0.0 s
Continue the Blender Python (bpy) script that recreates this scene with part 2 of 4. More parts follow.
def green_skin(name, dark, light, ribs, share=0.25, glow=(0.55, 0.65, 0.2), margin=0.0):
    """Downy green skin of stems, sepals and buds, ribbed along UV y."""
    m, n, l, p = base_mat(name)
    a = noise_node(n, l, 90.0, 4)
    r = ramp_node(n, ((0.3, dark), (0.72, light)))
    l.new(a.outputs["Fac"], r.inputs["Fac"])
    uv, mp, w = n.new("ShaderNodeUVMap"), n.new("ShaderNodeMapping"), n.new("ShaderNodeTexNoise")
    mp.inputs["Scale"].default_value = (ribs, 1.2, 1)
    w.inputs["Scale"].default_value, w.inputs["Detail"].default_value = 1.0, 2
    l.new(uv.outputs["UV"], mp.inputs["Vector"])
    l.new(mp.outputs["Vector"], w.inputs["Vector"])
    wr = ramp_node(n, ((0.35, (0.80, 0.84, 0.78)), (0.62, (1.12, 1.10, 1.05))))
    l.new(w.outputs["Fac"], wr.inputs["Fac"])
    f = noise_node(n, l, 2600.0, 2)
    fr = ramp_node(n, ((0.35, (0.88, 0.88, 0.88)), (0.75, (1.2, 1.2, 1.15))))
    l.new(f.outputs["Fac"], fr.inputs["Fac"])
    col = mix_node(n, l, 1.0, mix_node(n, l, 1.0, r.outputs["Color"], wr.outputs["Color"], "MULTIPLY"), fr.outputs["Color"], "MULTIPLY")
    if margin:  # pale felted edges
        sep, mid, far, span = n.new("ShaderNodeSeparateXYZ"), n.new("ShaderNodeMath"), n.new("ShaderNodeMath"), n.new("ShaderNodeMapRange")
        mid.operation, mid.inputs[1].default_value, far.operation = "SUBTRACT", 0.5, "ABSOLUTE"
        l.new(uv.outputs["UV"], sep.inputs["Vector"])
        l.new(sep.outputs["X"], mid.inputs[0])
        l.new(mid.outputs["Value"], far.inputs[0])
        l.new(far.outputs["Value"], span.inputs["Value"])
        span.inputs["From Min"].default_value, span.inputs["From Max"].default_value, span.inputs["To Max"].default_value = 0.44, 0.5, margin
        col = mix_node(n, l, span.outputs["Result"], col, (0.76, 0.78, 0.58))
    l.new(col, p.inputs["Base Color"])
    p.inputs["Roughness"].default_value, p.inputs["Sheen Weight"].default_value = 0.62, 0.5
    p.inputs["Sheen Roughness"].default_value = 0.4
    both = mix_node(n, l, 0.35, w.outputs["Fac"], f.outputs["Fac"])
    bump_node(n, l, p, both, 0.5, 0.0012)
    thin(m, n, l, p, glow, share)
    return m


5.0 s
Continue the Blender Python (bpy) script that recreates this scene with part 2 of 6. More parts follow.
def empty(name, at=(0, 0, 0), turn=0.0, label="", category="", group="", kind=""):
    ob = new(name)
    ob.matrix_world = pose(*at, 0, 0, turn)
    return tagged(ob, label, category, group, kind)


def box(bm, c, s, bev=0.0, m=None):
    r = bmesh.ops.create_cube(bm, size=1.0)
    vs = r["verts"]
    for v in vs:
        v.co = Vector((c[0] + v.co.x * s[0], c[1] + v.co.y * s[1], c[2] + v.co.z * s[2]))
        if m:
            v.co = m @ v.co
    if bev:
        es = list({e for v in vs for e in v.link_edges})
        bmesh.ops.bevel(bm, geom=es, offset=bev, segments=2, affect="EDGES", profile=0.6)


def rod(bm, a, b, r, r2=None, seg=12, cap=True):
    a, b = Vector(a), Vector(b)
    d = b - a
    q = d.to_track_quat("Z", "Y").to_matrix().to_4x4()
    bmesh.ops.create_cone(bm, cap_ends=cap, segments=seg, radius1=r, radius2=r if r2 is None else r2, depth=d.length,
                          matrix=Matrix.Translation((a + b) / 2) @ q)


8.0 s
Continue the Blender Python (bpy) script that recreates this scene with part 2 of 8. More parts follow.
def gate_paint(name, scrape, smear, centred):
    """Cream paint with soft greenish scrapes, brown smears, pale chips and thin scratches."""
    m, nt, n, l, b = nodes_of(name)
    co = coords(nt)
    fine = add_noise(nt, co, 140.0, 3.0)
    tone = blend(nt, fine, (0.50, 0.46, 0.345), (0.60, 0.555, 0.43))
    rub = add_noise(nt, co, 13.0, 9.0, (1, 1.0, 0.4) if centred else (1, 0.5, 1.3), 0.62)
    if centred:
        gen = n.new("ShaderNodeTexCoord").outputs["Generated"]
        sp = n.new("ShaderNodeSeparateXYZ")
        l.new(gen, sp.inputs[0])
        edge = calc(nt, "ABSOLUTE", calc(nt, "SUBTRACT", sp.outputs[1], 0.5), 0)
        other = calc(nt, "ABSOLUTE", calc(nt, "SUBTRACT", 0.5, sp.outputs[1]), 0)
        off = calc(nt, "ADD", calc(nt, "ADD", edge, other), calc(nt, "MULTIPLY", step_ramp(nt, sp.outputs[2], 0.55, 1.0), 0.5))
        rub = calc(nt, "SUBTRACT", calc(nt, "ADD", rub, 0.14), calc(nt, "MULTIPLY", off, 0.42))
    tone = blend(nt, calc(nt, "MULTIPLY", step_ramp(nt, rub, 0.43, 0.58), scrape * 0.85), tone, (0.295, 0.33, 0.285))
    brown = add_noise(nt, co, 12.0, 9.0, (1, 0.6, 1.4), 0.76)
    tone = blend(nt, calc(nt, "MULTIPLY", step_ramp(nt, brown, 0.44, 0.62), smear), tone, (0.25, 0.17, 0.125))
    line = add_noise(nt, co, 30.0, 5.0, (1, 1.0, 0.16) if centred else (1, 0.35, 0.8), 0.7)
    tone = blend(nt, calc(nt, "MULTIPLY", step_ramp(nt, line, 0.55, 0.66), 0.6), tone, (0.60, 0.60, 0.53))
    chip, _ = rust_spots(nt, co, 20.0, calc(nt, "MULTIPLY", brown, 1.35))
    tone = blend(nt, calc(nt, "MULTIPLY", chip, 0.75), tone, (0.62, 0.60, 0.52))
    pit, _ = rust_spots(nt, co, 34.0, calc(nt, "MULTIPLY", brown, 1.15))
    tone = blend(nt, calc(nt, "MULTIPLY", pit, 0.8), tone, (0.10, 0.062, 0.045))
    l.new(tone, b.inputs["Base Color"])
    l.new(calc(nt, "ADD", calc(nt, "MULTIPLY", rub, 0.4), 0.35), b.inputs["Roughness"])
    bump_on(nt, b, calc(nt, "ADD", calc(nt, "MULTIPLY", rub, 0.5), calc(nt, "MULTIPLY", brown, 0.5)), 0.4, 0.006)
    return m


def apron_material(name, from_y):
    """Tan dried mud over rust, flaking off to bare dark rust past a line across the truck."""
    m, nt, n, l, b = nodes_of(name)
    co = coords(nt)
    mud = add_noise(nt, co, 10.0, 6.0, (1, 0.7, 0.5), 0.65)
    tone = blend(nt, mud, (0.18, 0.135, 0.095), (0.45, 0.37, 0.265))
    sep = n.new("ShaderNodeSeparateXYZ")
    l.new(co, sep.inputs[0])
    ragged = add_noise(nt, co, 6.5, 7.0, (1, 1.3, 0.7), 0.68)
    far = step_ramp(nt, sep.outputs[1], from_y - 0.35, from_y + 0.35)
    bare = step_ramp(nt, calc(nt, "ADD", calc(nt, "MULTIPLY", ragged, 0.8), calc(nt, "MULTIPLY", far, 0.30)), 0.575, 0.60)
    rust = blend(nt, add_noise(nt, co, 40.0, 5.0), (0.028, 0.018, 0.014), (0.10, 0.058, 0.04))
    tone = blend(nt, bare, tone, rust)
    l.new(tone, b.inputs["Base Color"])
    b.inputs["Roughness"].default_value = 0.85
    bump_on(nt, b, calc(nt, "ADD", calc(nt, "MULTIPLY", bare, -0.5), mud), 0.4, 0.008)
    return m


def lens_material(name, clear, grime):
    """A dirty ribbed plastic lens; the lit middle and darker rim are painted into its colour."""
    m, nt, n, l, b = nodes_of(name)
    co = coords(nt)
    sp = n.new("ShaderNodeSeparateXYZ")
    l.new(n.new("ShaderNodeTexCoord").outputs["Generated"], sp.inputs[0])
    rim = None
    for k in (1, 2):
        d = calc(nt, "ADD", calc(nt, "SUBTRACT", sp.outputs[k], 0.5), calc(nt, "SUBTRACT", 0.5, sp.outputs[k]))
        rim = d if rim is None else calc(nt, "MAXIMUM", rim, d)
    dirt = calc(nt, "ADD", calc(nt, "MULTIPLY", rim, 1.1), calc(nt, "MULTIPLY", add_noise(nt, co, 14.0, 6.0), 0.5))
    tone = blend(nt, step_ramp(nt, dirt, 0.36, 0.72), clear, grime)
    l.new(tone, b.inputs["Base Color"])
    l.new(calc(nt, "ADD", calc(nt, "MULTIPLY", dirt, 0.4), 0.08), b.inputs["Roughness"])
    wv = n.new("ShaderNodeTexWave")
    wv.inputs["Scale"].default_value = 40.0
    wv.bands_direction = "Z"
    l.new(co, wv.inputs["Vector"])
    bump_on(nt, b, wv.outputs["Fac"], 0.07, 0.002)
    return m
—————
**What is expected**
Your task is to pick out every line with the string "script" and copy it.

**Complete response**
Continue the Blender Python (bpy) script that recreates this scene with part 2 of 4. More parts follow.
Continue the Blender Python (bpy) script that recreates this scene with part 2 of 6. More parts follow.
Continue the Blender Python (bpy) script that recreates this scene with part 2 of 8. More parts follow.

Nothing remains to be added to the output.